A long time ago i decided that as i would never know what life is all about, (if anything) i would settle for not knowing. All this 'why are things the way they are' was getting very stressful!!! As far as i'm concerned i'm here now and i just have to deal with whatever comes my way...appreciate the good things and try to get through the bad as best i can.

Does that technically make me an agnostic Image I believe in goodness though, in being kind to others..and love..sort of christianity without the hope of saving my soul Image
As a good catholic boy=== i get plenty of help from him upstairs ...
I was brought up as Catholic along with my 2 brothers but as we all reached our teenage years we chose not to go to church. I got married in a Catholic church to please my parents (mother mainly as she is the Catholic) but I'm afraid as the years went on I chose not to go to church.
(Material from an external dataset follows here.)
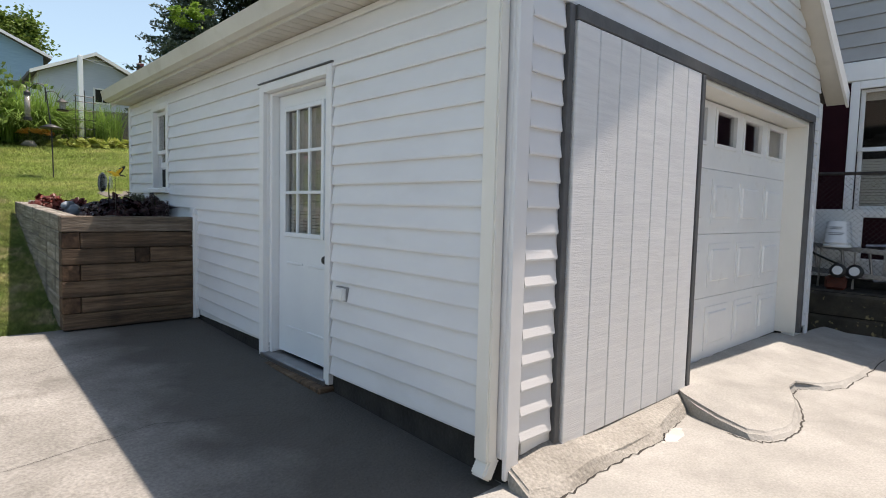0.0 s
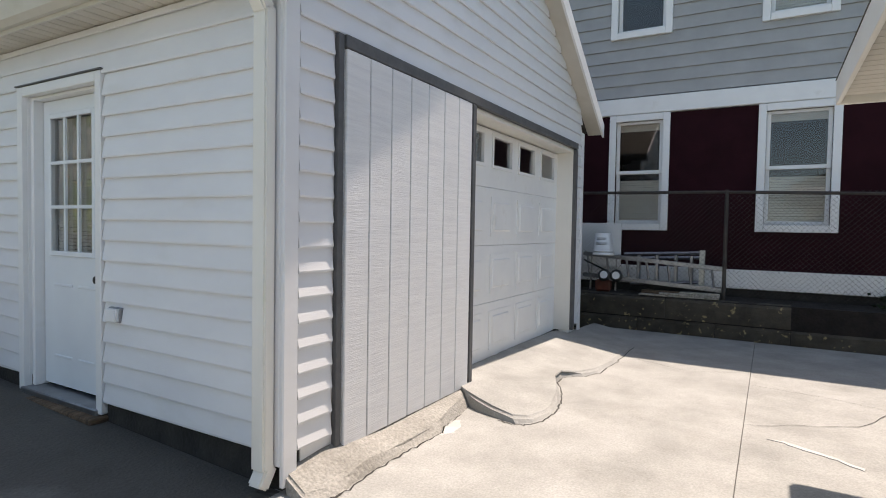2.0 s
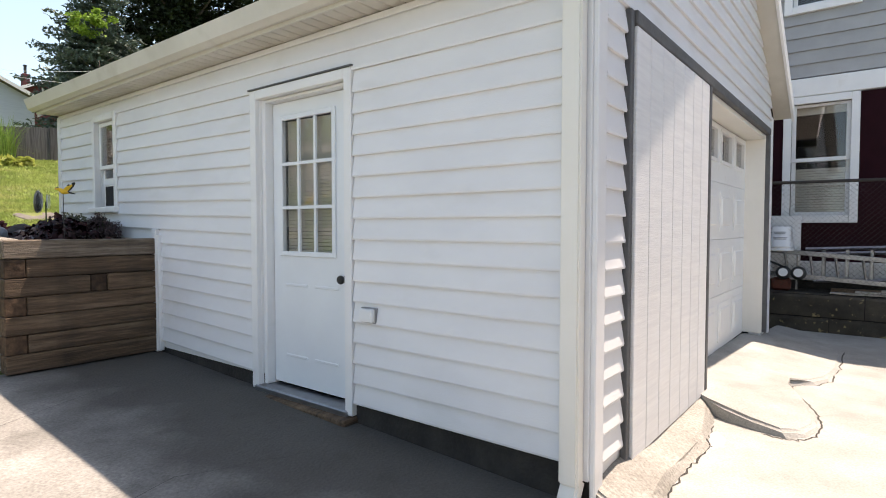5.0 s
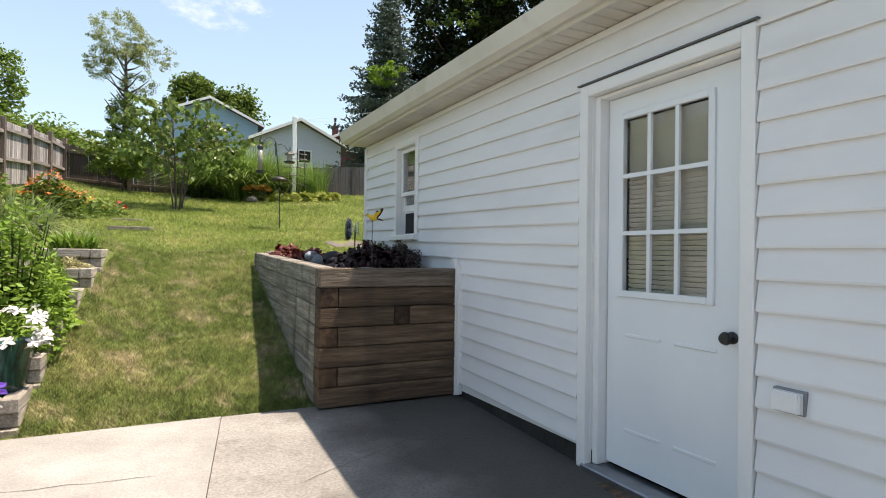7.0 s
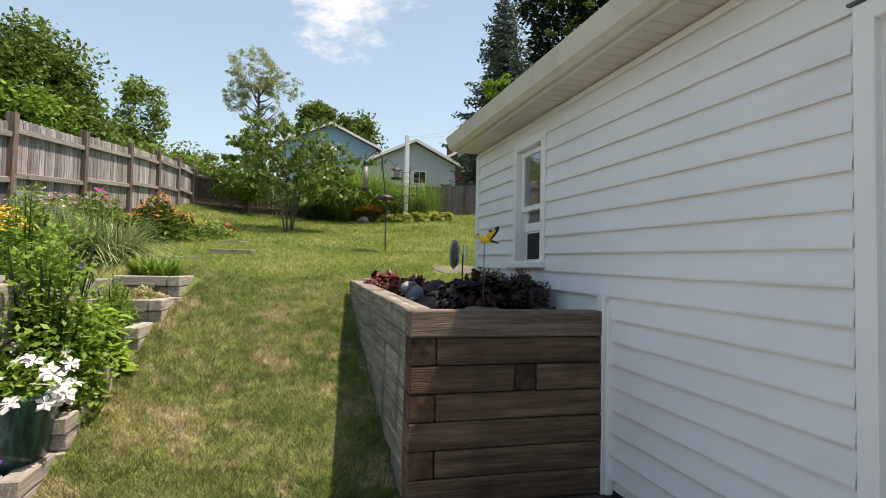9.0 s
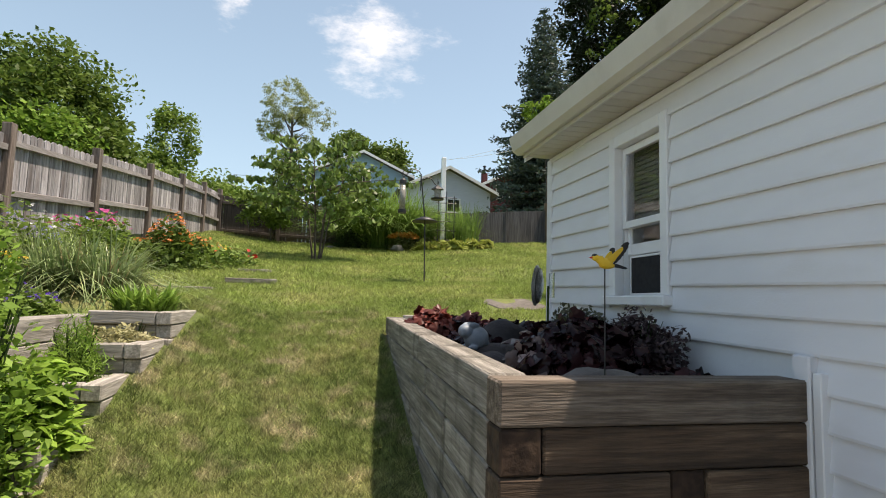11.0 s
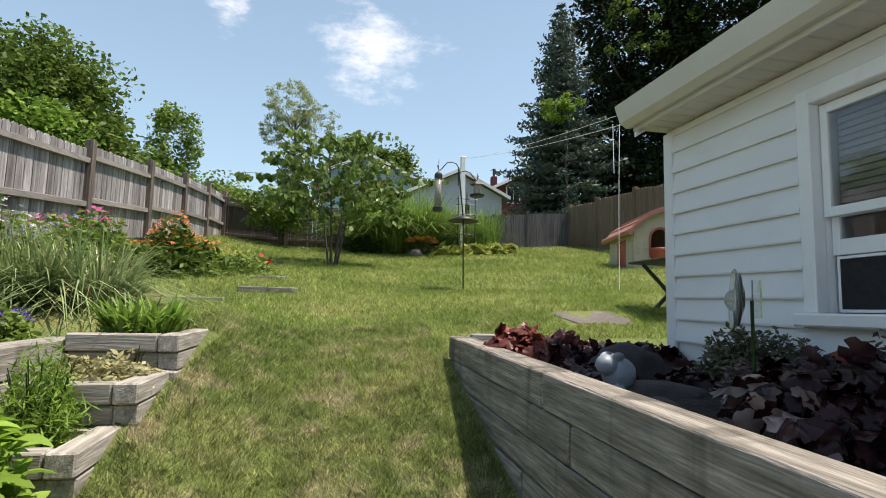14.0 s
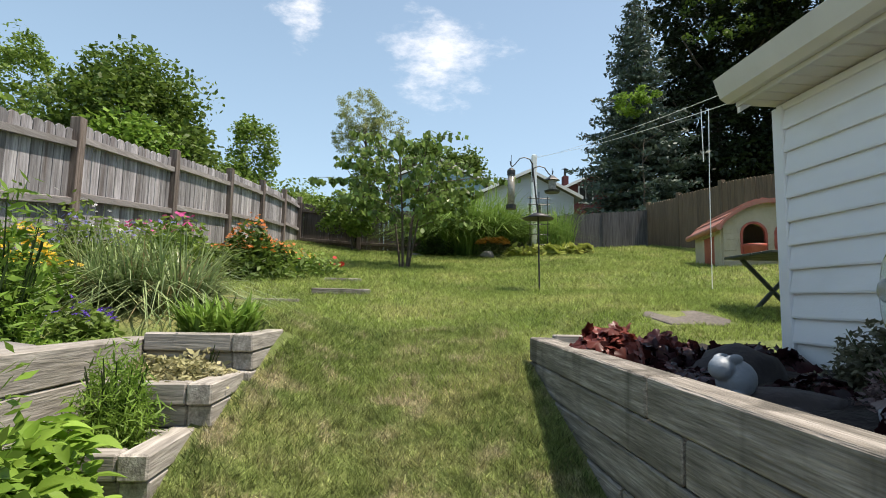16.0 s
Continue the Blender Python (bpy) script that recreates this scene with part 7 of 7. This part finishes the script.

I have always tried to follow my catholic teachings though regarding being a good person and being kind to others, those less fortunate and so on. To me this is more important than actually going into a church. I know people who go to church every week and make a big thing of their faith and I've also sat around a table sharing a meal with them and have been mortified at how nasty and even vindictive they can be about people.

I've often cooked meals for people living locally who are depressed or lonely (and a few with other probs) and these "churchy" lot tell me I'm making trouble for myself!

I'm afraid any faith I had seems to have left me over the years. I had twin sons and I prayed and prayed that they'd arrive safely but I was very ill and sadly they were stillborn. Then my DD was born prematurely and probs developed as she got older. However, I do have a healthy son and he is my saving grace sometimes. Image
I must be a religious gypsy.

Dad was a choir boy in the Anglican church, mum a church of scotland attender. Both were in the army therefore attended church parade every week.

When I was five we moved to Thurso which has every church of every denomination, and I work my way round them all with my friends, choosing to join the Church of Scotland, but my granny believed I was a "closet Catholic". There are times I find myself crossing myself, because it seems the right thing to do, and I do my best chatting to "Him upstairs" at the kitchen sink.

My stepson is a born again Christian (God botherer) and keeps trying to convert his Dad and I. I told him in order to be born again I would have to have lost my faith, sorely tried on many occasions, but never completely lost. "Attending Church on a Sunday doesn`t make one a good Christian, any more than standing in a garage would make one a car."

Finally my granny had a saying for getting chores done on the Sabbath........"The better the day, the better the deed"

An interesting can of worms opened here methinks.